#### Work to complete:
Reproduce all of the data word for word.

#### Available data:
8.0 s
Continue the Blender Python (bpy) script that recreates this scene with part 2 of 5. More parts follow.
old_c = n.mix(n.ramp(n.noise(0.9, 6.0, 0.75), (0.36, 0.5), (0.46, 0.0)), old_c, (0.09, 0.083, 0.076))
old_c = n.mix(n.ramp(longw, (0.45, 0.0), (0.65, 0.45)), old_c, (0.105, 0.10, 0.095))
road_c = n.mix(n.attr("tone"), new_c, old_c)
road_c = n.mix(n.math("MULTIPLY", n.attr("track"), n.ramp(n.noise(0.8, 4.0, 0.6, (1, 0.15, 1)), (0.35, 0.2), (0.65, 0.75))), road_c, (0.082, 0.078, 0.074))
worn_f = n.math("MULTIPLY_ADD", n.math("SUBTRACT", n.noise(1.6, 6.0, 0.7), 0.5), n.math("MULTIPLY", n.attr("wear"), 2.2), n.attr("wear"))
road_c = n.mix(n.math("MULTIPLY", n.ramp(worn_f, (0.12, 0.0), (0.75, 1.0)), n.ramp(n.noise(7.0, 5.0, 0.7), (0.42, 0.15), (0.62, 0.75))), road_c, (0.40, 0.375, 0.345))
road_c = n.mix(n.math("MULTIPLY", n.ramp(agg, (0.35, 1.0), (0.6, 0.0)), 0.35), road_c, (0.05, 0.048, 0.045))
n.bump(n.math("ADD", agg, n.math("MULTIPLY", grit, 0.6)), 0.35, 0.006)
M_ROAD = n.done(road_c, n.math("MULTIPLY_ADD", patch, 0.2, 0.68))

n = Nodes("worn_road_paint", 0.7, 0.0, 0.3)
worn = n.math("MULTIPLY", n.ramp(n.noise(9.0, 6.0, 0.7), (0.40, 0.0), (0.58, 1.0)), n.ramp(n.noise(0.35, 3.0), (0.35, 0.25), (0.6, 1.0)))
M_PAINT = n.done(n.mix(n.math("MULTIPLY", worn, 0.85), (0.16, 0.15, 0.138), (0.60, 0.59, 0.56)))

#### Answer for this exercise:
8.0 s
Continue the Blender Python (bpy) script that recreates this scene with part 2 of 5. More parts follow.
old_c = n.mix(n.ramp(n.noise(0.9, 6.0, 0.75), (0.36, 0.5), (0.46, 0.0)), old_c, (0.09, 0.083, 0.076))
old_c = n.mix(n.ramp(longw, (0.45, 0.0), (0.65, 0.45)), old_c, (0.105, 0.10, 0.095))
road_c = n.mix(n.attr("tone"), new_c, old_c)
road_c = n.mix(n.math("MULTIPLY", n.attr("track"), n.ramp(n.noise(0.8, 4.0, 0.6, (1, 0.15, 1)), (0.35, 0.2), (0.65, 0.75))), road_c, (0.082, 0.078, 0.074))
worn_f = n.math("MULTIPLY_ADD", n.math("SUBTRACT", n.noise(1.6, 6.0, 0.7), 0.5), n.math("MULTIPLY", n.attr("wear"), 2.2), n.attr("wear"))
road_c = n.mix(n.math("MULTIPLY", n.ramp(worn_f, (0.12, 0.0), (0.75, 1.0)), n.ramp(n.noise(7.0, 5.0, 0.7), (0.42, 0.15), (0.62, 0.75))), road_c, (0.40, 0.375, 0.345))
road_c = n.mix(n.math("MULTIPLY", n.ramp(agg, (0.35, 1.0), (0.6, 0.0)), 0.35), road_c, (0.05, 0.048, 0.045))
n.bump(n.math("ADD", agg, n.math("MULTIPLY", grit, 0.6)), 0.35, 0.006)
M_ROAD = n.done(road_c, n.math("MULTIPLY_ADD", patch, 0.2, 0.68))

n = Nodes("worn_road_paint", 0.7, 0.0, 0.3)
worn = n.math("MULTIPLY", n.ramp(n.noise(9.0, 6.0, 0.7), (0.40, 0.0), (0.58, 1.0)), n.ramp(n.noise(0.35, 3.0), (0.35, 0.25), (0.6, 1.0)))
M_PAINT = n.done(n.mix(n.math("MULTIPLY", worn, 0.85), (0.16, 0.15, 0.138), (0.60, 0.59, 0.56)))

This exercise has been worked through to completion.